Thursday, December 31

MTN’s Many Troubles


For MTN, one of the nation’s leading telecommunications network providers, trouble no longer rains, it pours. In Uganda, a court ordered the telecom company to pay the sum of Shs 2.3 billion (about $662,000) in damages to EzeeMoney Ltd for sabotaging the latter’s business in November. Also, last month, the Nigerian Communications Commission (NCC) found MTN guilty of violating the Subscriber Identification Module (SIM) registration regulations by failing to disconnect 5.1 million unregistered subscribers. From an initial $5.2 billion fine, MTN pleaded for clemency with a payment deadline of today (December 31) and NCC was magnanimous to slash the fine by 25 per cent. Rather than pay the $3.9bn, MTN rushed to court, in a volte face, to challenge the regulatory agency’s power to impose such a fine. NCC has equally picked up the gauntlet and has asked the Federal High Court, Lagos, to decline jurisdiction and transfer the case to Abuja, where the cause of the action arose.
For us, the SIM registration palaver is child’s play compared to the latest allegation that Radio Biafra transmitters were installed on MTN masts in Enugu and Anambra states to boost its reach. If the group chief executive officer of the telecom company, Sifiso Dabengwa, was fired as a consequence of SIM registration, which was a business infraction, we wonder who will go in for the present indiscretion on the part of MTN, which is purely a security breach bordering on treasonable felony.
If it is correct that Nnamdi Kanu, the leader of the Indigenous People of Biafra (IPOB), mounted Radio Biafra transmitters on MTN masts to ensure wider coverage for the radio, and that MTN hirelings, Chidiebere Onwudiwe and Benjamin Madubugwu, who worked as engineers with Ericsson Nigeria Ltd and Huawei, a Chinese networking and manufacturer of telecommunications equipment, facilitated the process, then we think there is need to review the outsourcing procedure for the maintenance of MTN’s 12,000 base stations across the country. For us, the present arrangement makes MTN vicariously liable for the actions of these accused persons.

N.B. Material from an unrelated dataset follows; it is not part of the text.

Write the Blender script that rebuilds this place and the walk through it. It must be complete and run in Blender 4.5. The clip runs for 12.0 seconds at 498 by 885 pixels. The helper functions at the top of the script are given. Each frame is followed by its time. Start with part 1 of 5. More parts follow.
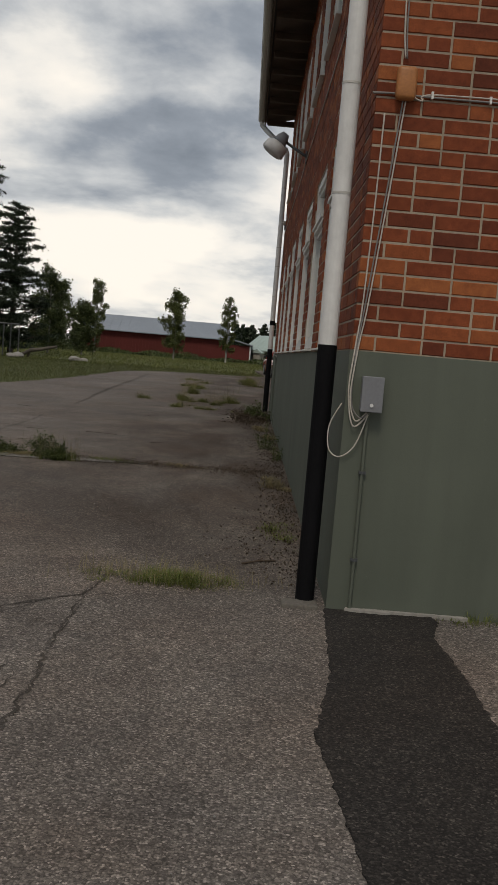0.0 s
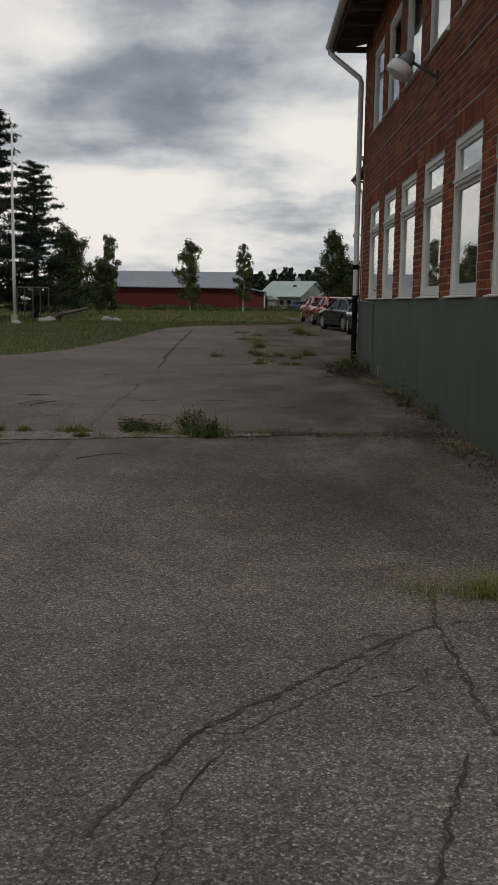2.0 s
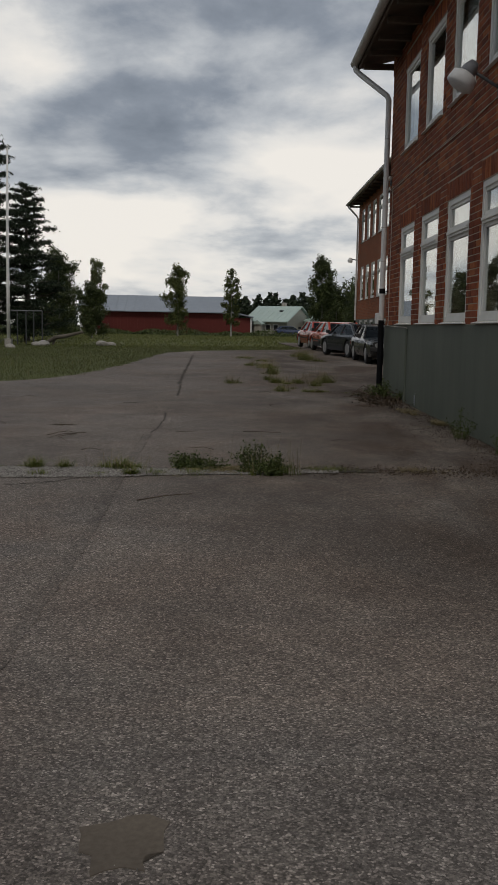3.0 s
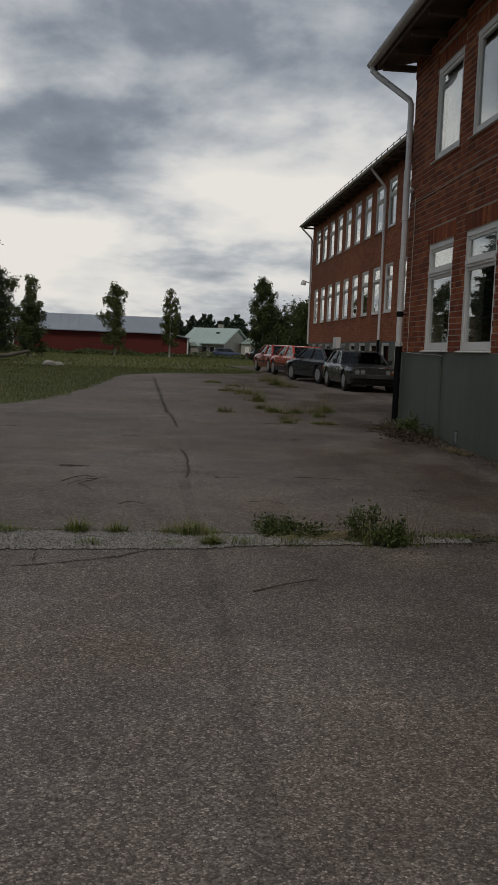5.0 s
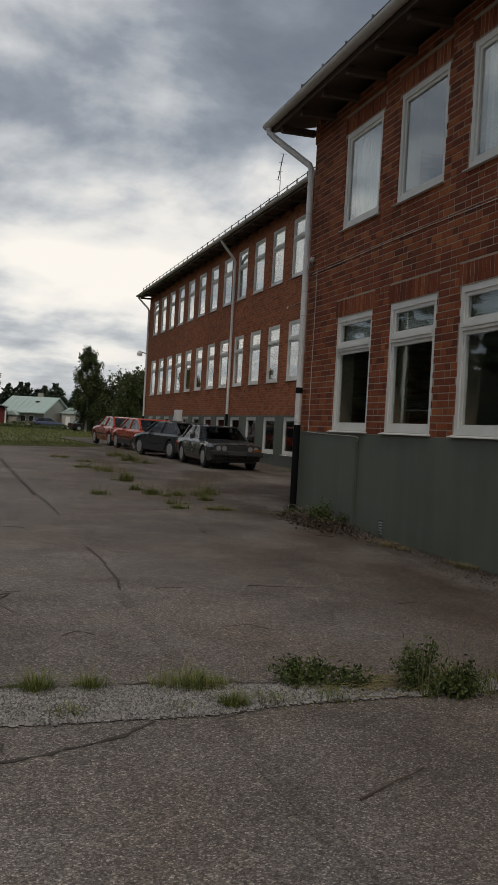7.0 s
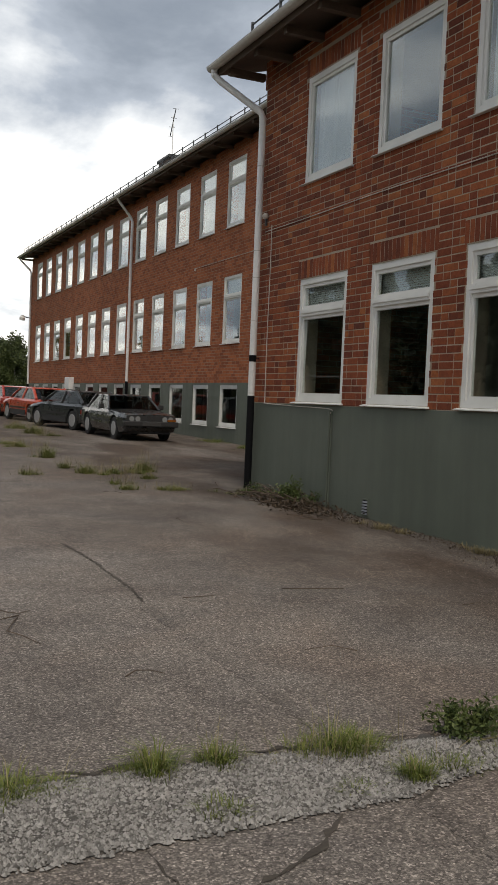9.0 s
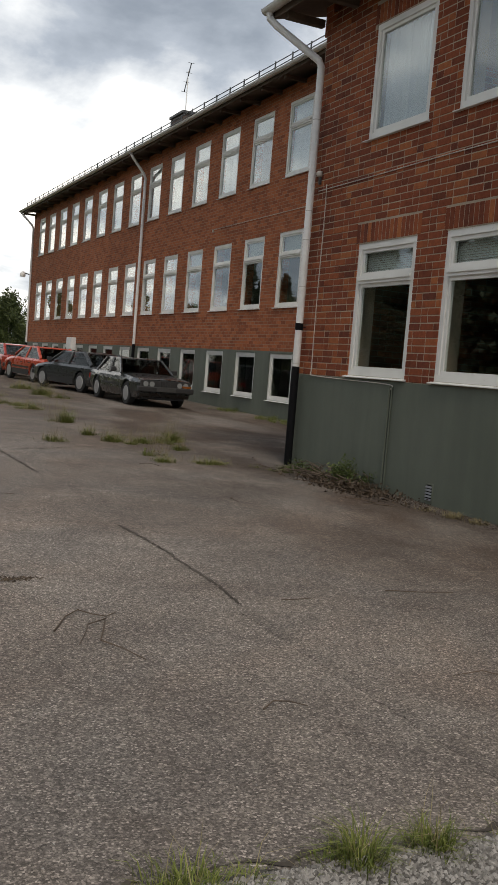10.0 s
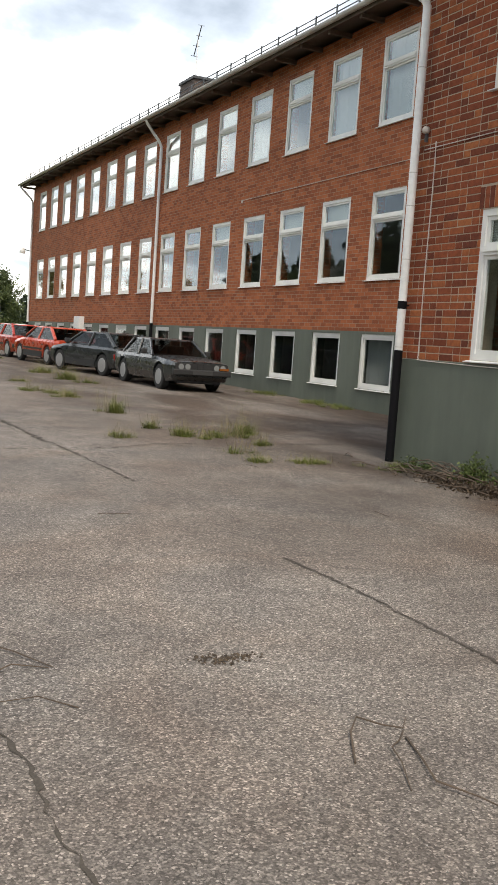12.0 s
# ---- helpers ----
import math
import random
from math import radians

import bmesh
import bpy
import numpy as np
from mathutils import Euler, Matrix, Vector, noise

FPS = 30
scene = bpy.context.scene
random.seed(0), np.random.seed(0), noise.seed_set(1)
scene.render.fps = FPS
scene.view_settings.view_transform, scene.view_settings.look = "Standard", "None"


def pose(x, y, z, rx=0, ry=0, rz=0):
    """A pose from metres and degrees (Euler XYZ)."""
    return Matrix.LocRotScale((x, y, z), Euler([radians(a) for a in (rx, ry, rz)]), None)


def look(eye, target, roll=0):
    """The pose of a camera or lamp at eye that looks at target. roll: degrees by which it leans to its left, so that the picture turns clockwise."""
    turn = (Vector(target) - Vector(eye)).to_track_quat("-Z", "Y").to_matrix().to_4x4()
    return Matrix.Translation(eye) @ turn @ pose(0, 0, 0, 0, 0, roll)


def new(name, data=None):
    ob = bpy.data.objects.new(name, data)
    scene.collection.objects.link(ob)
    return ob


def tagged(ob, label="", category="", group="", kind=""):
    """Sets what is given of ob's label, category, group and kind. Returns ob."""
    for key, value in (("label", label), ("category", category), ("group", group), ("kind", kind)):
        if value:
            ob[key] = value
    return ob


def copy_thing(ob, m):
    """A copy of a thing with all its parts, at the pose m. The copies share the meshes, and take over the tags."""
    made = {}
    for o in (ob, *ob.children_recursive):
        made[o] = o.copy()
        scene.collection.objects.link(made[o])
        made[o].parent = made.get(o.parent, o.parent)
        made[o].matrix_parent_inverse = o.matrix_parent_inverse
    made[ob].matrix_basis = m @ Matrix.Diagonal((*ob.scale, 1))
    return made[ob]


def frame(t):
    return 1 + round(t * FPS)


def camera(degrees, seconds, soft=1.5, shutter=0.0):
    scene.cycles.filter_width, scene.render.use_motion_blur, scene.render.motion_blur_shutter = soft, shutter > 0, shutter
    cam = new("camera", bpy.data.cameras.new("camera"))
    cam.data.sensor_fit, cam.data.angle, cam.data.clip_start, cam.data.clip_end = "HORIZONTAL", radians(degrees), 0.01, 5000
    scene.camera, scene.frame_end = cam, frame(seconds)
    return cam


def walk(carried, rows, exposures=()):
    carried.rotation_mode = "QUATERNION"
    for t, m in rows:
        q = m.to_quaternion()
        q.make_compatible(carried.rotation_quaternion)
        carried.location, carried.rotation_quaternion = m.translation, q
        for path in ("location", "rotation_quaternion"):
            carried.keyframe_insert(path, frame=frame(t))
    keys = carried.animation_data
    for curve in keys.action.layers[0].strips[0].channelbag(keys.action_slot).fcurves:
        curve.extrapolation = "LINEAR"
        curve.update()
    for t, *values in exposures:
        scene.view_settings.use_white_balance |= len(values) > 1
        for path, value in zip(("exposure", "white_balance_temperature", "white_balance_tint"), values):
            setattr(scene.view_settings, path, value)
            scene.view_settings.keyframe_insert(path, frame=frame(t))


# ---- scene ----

We are appalled by the choice of MTN to undermine the territorial integrity of the country and we expect   the security agencies and the Nigerian Broadcasting Commission (NBC) to dig deeper to establish if the consent of MTN was sought and got by Kanu and his accomplices in perpetrating this ridiculous project. Since it has been established that the transmitters were smuggled into the country from the United Kingdom by Kanu and installed between April and May, 2015, more needs to be done to establish the complicity of foreigners and their Nigerian accomplices in this evil agenda. All agencies that vet importation, like the Customs and Excise, should also be probed.
Fair enough, we are looking for direct foreign investments but not from those who will become patrons of Nigeria’s disintegration. Much as we commend the NCC, NBC and the security agencies for their prompt arraignment of enemies of the state, there is need to pull the dragnet further to encompass institutions, companies – local or foreign – that tacitly or overtly encourage division in the land.